Неподалеку от библиотеки имени Лажечникова он приостановился напротив двухэтажного кирпичного здания так называемой фабричной архитектуры. Когда-то здесь помещалось отделение милиции, куда его однажды забрали ни за что ни про что: он шел улицей Пушкина с букетом гвоздик в руках, как вдруг на него налетели двое младших сержантов и, не обращая внимания на протесты, доставили в отделение; оказалось, что часом раньше кто-то оборвал клумбу гвоздик возле библиотеки, и милиционеры подумали на него. В дежурной части с Очковского сняли ремень, тщательно обыскали и отправили в изолятор. В камере было темно, хотя под потолком и мерцала маленькая лампочка, забранная решеткой, но, когда глаз приноровился к новому освещению, он разглядел дощатые нары, а на них мужика в пальто, который сидел по-турецки и, как болванчик, покачивал головой. Выпустили Очковского часа через два, и возможно, именно поэтому он теперь пришел к заключению, что и в тогдашней переделке было больше комического, чем ужасного, что он даже посидеть как следует не сумел.
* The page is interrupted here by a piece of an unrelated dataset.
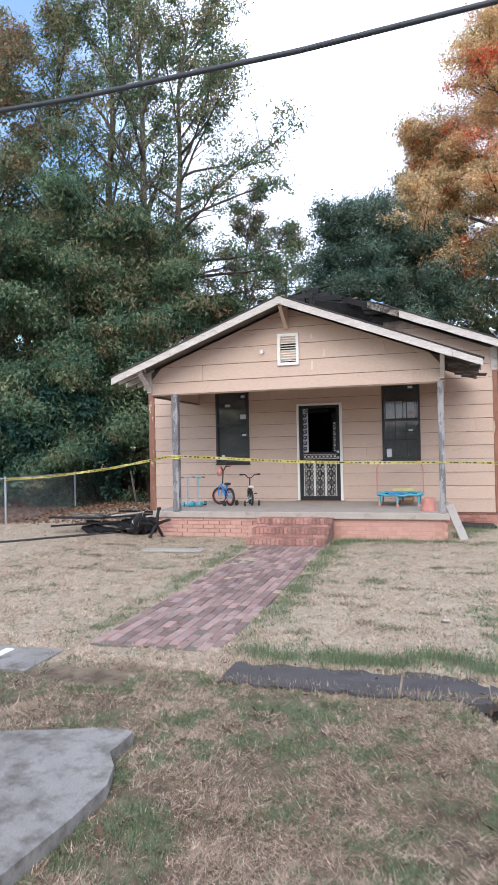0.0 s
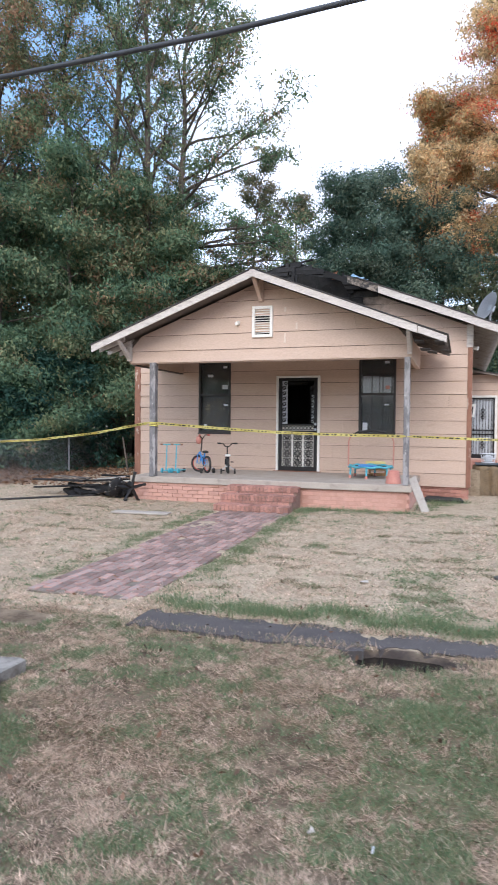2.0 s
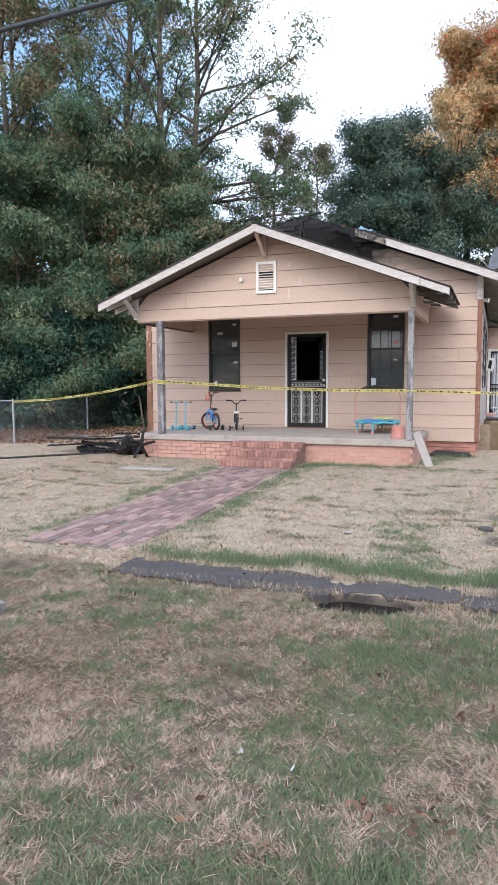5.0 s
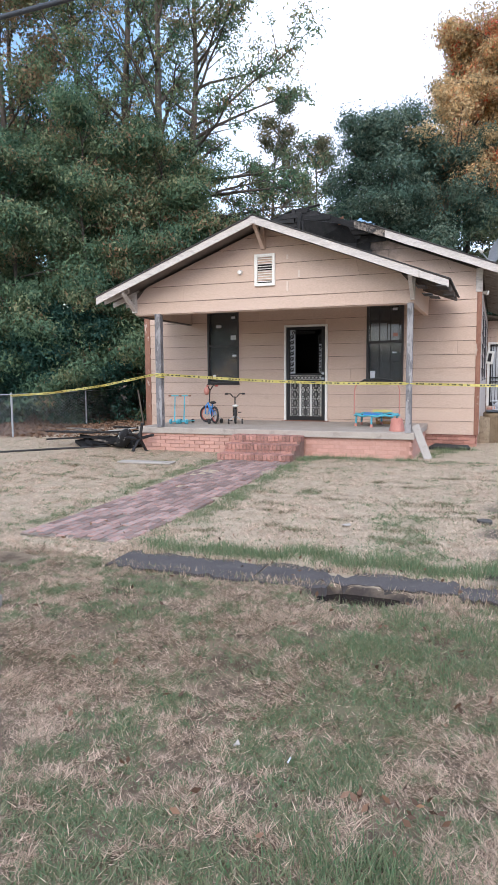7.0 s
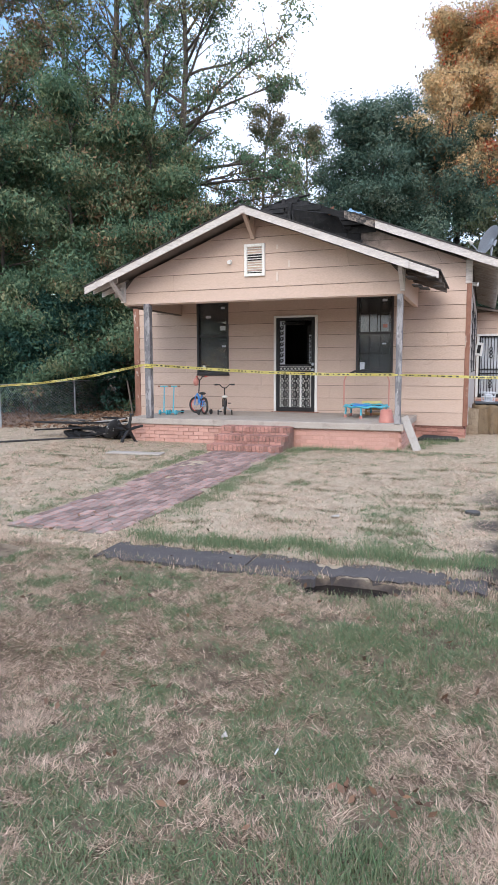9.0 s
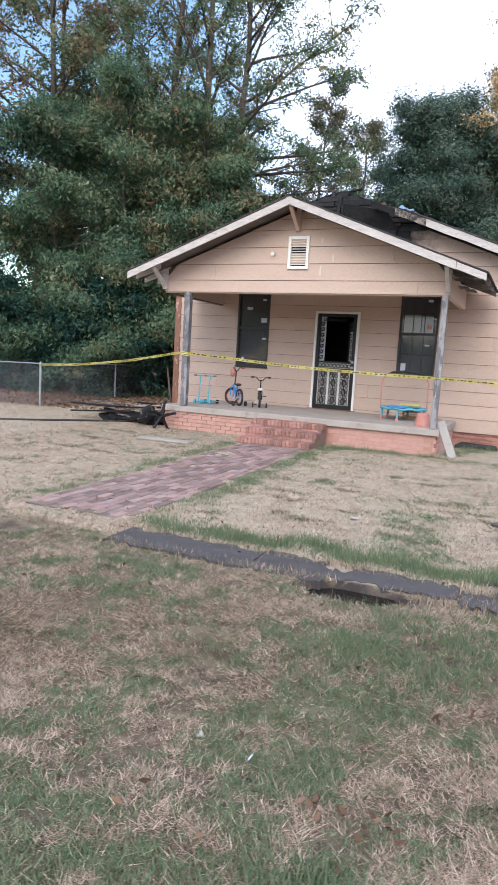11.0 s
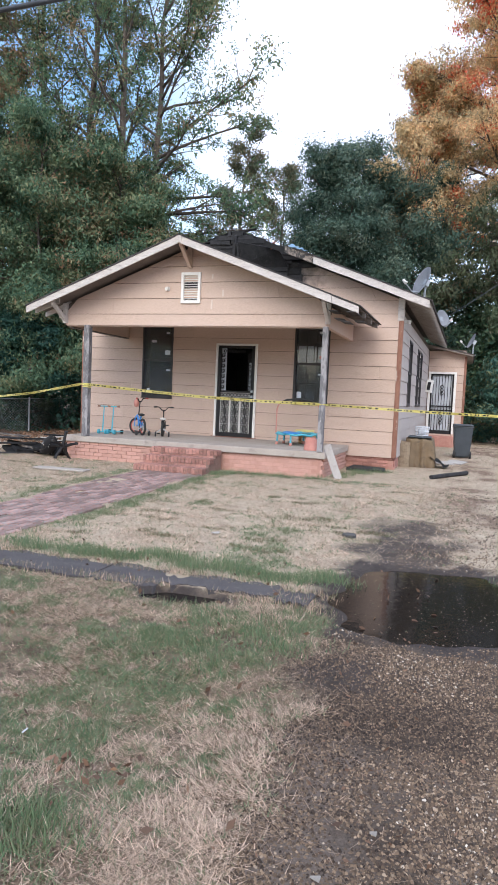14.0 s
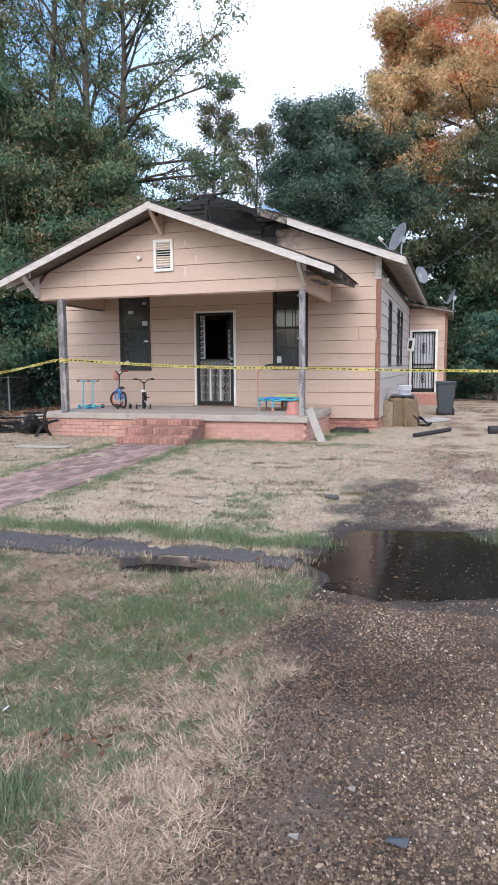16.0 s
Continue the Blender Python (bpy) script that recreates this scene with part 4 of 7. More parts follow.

Понемногу стало смеркаться, и Очковский почувствовал, что заметно похолодало. Воздух, наполненный мельчайшими блестками, точно в него накрошили алюминиевой фольги, сгустился и как-то остолбенел. Видимо подернулись изморозью золотые кресты какой-то церкви, возвышавшейся над кособокими крышами, которые уныло крутились многочисленными дымами. Коломенские сизари, рассевшись по карнизам, нахохлились и затихли.
Очковский решил, что он уже порядочно побродил по родному городу, слишком намерзся и что, пожалуй, пора домой. По пути к железнодорожной станции он, однако, подзадержался, так как на глаза ему попался знакомый особнячок, выкрашенный желтой, староказенной краской, с которым было связано что-то в высшей степени неприятное. Но что именно – это было темно. И все-таки Очковский припомнил, что в свое время в особнячке помещалось одно солидное городское учреждение, и он приходил сюда устраиваться на работу. Несмотря на то что он уже был положительный молодой человек и имел отличные рекомендации, на работу его не взяли. Виной тому были новые башмаки: башмаки скрипели, Очковский нервничал, и его приняли за дурака. Тогда он сильно переживал неудачу, считая, что и с карьерой покончено, и жизнь пошла прахом, но теперь он подумал, что эта неудача – дорогой подарок судьбы.
Внезапно Очковский остановился у простого фонарного столба и почувствовал, что сейчас ему откроется нечто важное. Он прикоснулся к столбу рукой, ощутил какой-то кроткий ответ, в котором было что-то от легкого электричества, и тут на него свалилось неожиданное откровение: «Господи, – сказал он себе, – какая была жизнь! Какая превосходная была жизнь!»